Comment ne pas croire aux susceptibilités dreyfusardes dans l’affaire du Redoutable, quand Mme  Duclaux — Mme  Duclaux ! — me dit : « Il y a dans la préface une âpre sincérité qui n’est pas dans la pièce ».

Passé deux heures hier entre Curel et Mme  Duclaux ; ni l’un ni l’autre n’aime la Triomphatrice. Mme  Duclaux l’appelle « cette tigresse ". À quoi je remarque : « mais madame, c’est elle qui est dévorée ». Mme  D… s’intéresse à la fille, et me demande sérieusement : « pour laquelle êtes-vous ? » Dans les Affranchis aussi c’était Marthe qui attendrissait. J’en ai la démonstration quotidienne : on ne comprend un personnage que s’il a eu des précédents littéraires. Les critiques surtout dont la mémoire est bourrée de souvenirs et qui sont classificateurs-nés.

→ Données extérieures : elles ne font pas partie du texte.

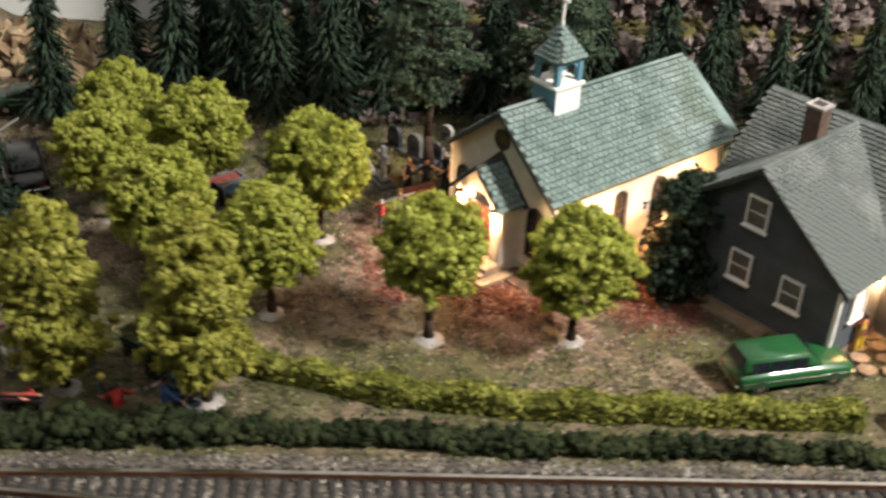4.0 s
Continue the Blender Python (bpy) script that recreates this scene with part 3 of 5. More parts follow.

Pour eux on déformerait à peine le mot de Platon : « Comprendre, c’est se ressouvenir ». Mme  Duclaux me dit qu’elle verrait cette pièce avec cette épigraphe tirée de l’Évangile : « On ne met pas le vin nouveau dans les outres vieilles ». Je prendrai sans doute le mot de Vigny : « Et cependant, Seigneur, je ne suis pas heureux ».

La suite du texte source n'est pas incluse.